With Maple 6 I got no error message, but also no result. It is corrected with Maple 7 (U. Klein)
Note that the call to `int/ellalg/trxstandard/4` in `int/ellalg/trxstandard`
is
op(srL), it should expand to 4 elements.
Looking at the assignment to srL, it appears that the culprit is the procedure
`int/ellalg/trxstandard/roots`.
An obvious error in that procedure is the assignment to r after the if then else statement. It is
This is clearly wrong because f is an unassigned local variable. Sorting it makes no sense. Either a previous assignment to f is missing or this line should probably be Making this change returned an answer for the inner integral, 0, which is obviously wrong (and the same wrong answer that R4 returns).So I cannot give you a solution, but I’m confident that the problem lies in
`int/ellalg/trxstandard/roots`.
If you restrict \(x\) to the open range \(0\) to \(\pi \), i.e.
then the`.../compare` routine used in `.../roots` is able to sort the solutions.
However, because the expression has a double root at sin(x)/(1+cos(x)), only three
values are in the list. The `.../trxstandard` procedure generates an error because it
attempts to access a [nonexistent] fourth element in the list returned by `.../roots`.
This is with the substitution of rts for f in `.../roots`.
When `.../roots` [and possibly `.../trxstandard] is eventually correctly patched,
I suspect that if you are ever to evaluate the double integral you will have to split the
outer integral into two pieces, 0..Pi and Pi..2*Pi, and integrate these separately, using
assumptions on \(x\).
On 07 Dec 1998 Douglas Meade submitted a report on what he thought was a bug in the
R5 integration procedures. I have tried to follow this up, and suspect that the bug may
really be in the routine `solve`.
Douglas found that
gave rise to the message
Error, (in int/ellalg/trxstandard/4) int/ellalg/trxstandard/4 uses a 7th argument, L, which is missing
`tracelast` to locate the offending call
#(`int/ellalg/trxstandard`,26): `int/ellalg/trxstandard/4`(lc,op(srL),x,L,U,z)
and tried to add extra arguments at the end of the list.

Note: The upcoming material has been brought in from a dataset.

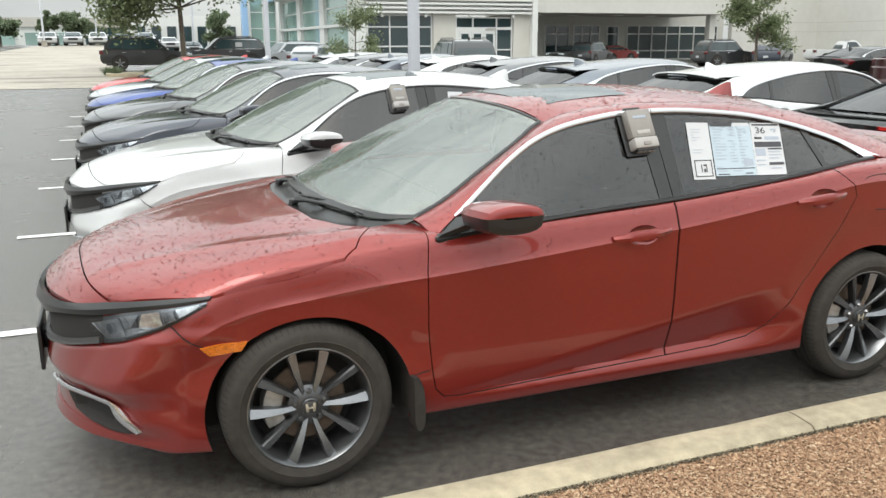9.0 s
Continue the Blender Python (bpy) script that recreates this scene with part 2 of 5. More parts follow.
def damp_concrete():
    """Pale concrete with long dark damp patches."""
    m = M_CONCRETE
    n, l = m.node_tree.nodes, m.node_tree.links
    b = n["Principled BSDF"]
    old = b.inputs["Base Color"].links[0].from_socket
    co, mp, t, r = n.new("ShaderNodeTexCoord"), n.new("ShaderNodeMapping"), n.new("ShaderNodeTexNoise"), n.new("ShaderNodeMapRange")
    mp.inputs["Scale"].default_value = (0.12, 0.5, 1.0)
    t.inputs["Scale"].default_value, t.inputs["Detail"].default_value = 1.6, 8
    r.inputs["From Min"].default_value, r.inputs["From Max"].default_value = 0.56, 0.66
    r.inputs["To Min"].default_value, r.inputs["To Max"].default_value = 1.0, 0.55
    sc = n.new("ShaderNodeVectorMath")
    sc.operation = "SCALE"
    l.new(co.outputs["Object"], mp.inputs["Vector"])
    l.new(mp.outputs[0], t.inputs["Vector"])
    l.new(t.outputs["Fac"], r.inputs["Value"])
    l.new(old, sc.inputs[0])
    l.new(r.outputs[0], sc.inputs["Scale"])
    l.new(sc.outputs[0], b.inputs["Base Color"])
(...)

It seems to me that `op(srL)` should provide four values (the roots of a quartic
polynomial in ‘x‘ whose coefficicents are trigonometric expressions in ‘y‘). Use
of the debugger shows that ‘srL‘ in the present case is an unassigned variable
‘f‘.
This variable is in fact local to `int/ellalg/trxstandard/roots`. In the present case it
remains unassigned in a nest of conditional statements. These appear to be an attempt
to deal with the fact that ‘solve‘ might fail to report some roots of a quartic
‘sr‘ in ‘x‘ whose coefficents are trigonometric expressions in ‘y‘. Adding a final
clause
[I have checked that it is indeed a slightly disguised repeat of ‘rts[3]‘
]. The new list is assigned to ‘f‘ which is sorted in some way and RETURNed
to become ‘srL‘ above. Now MapleV soldiers on happily to produce the value
zero.
Two mysteries remain:
(1) why does ‘solve‘ miss the repeated root?

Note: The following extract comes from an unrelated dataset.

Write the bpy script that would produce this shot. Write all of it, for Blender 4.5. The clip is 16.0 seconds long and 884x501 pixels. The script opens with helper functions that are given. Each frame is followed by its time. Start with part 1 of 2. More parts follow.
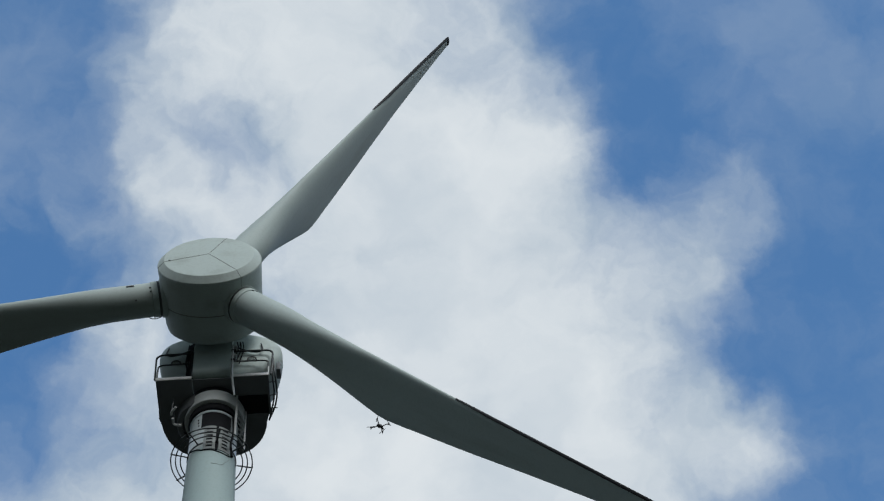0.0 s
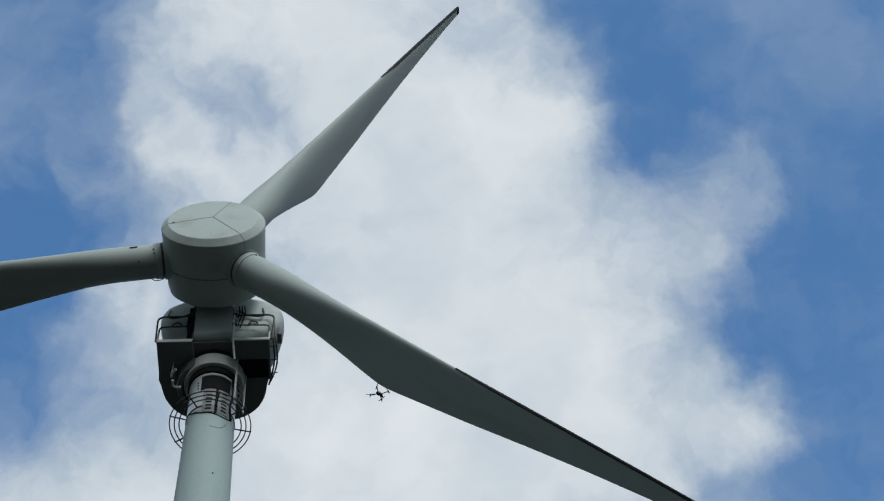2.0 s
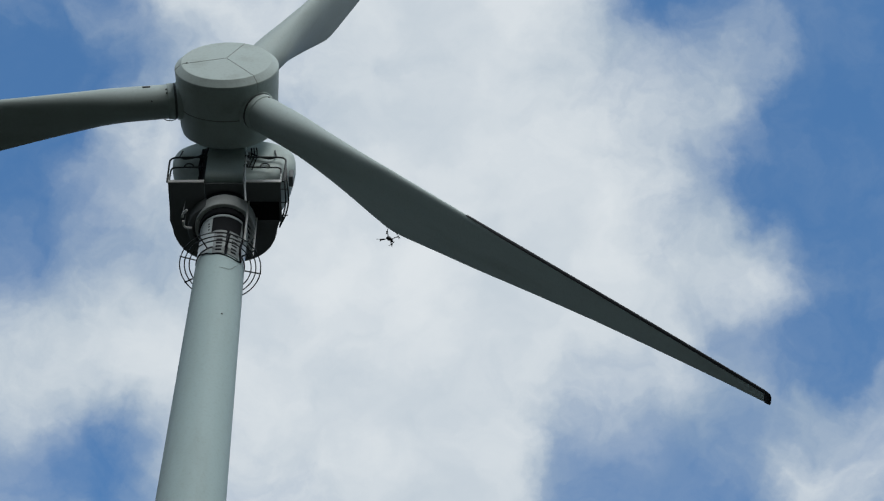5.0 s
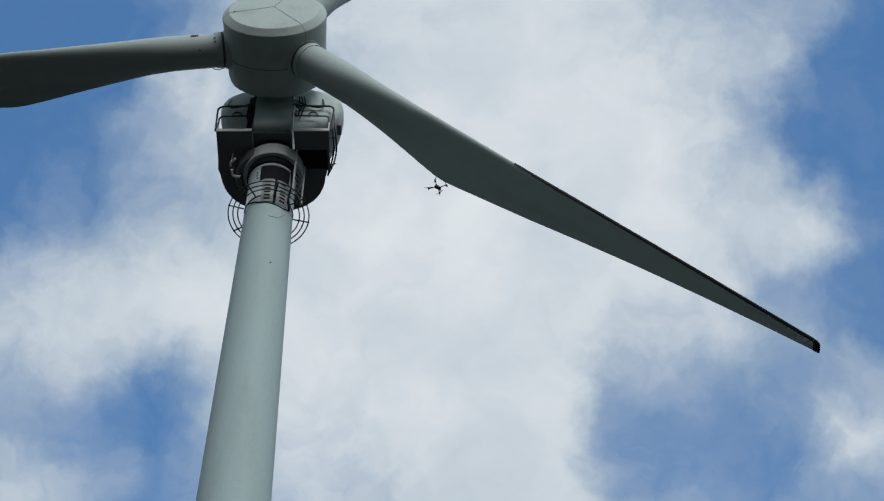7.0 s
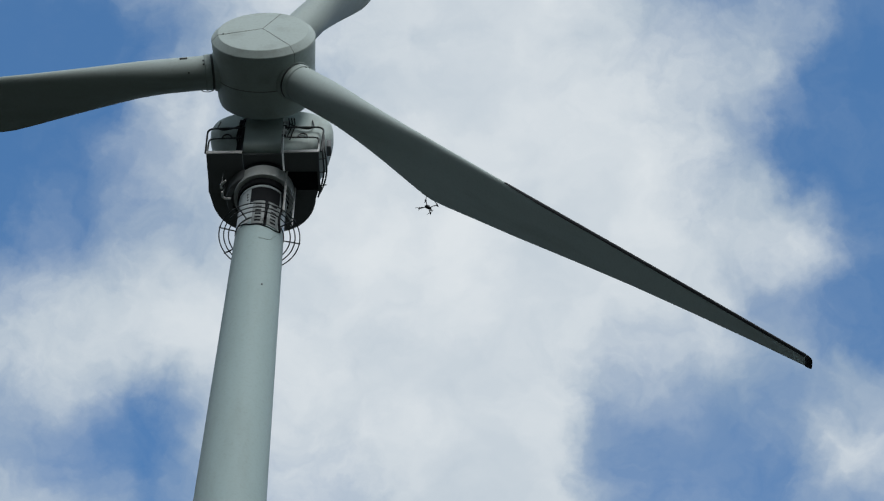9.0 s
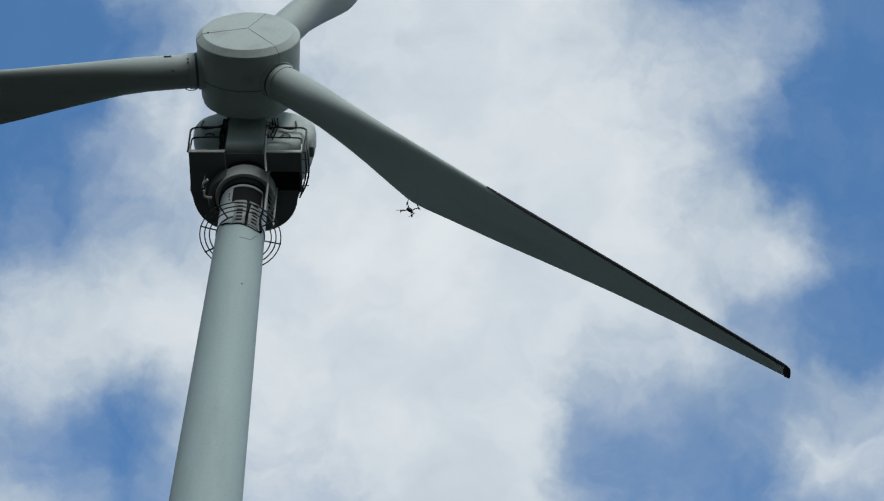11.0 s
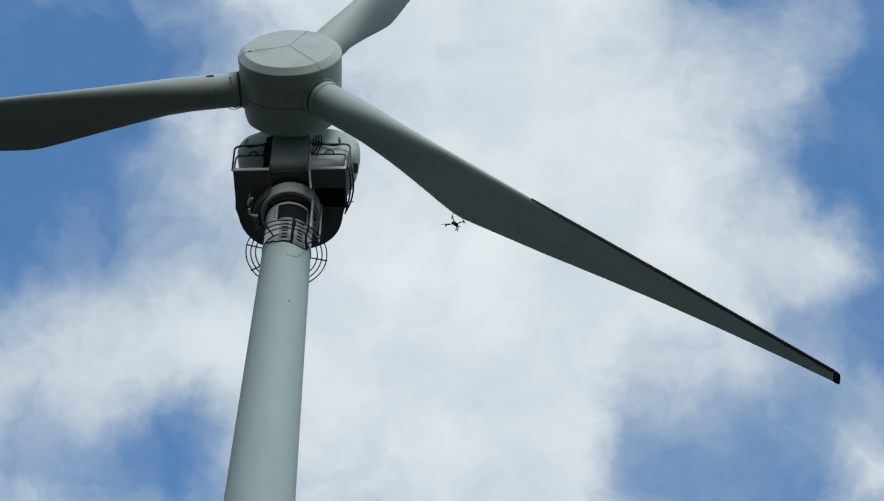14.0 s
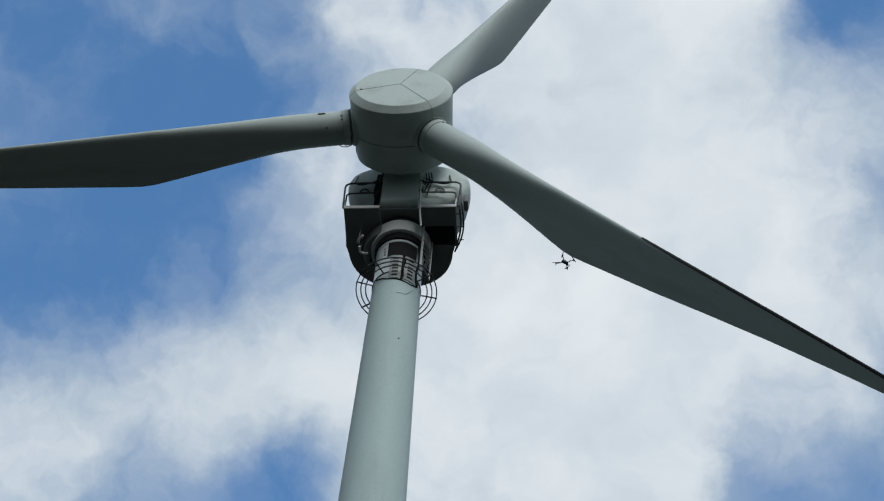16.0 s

(2) why does the call of `int/ellalg/trxstandard` have a final argument ‘z‘ that is
given the value ‘droot‘ that seems to suggest a double root was already suspected? [I
haven’t found where this argument is used. It is the one that was troubling Douglas Meade
in his proposed "fix".] A final word on the final result. The value zero is presumably not
what the originator of the integral expected. We can see how it comes about if we
tidy up the integrand and divide the square region of integration diagonally by
writing
> g:=combine(simplify(f,trig),trig); g := (2-2*cos(x-y))^(1/2) > A1:=Int(Int(g,x=0..y),y=0..2*Pi): > A2:=Int(Int(g,x=y..2*Pi),y=0..2*Pi):
4*Pi*4^(1/2). [This appears to come out without
invoking `int/ellalg/trxstandard`.] One naturally reads these values as 8*Pi since
‘sqrt‘ of a real positive quantity is taken to be positive. However when we ask MapleV to
integrate over the whole square at once, it effectively insists on an analytic interpretation
of the integrand that makes the two triangles cancel!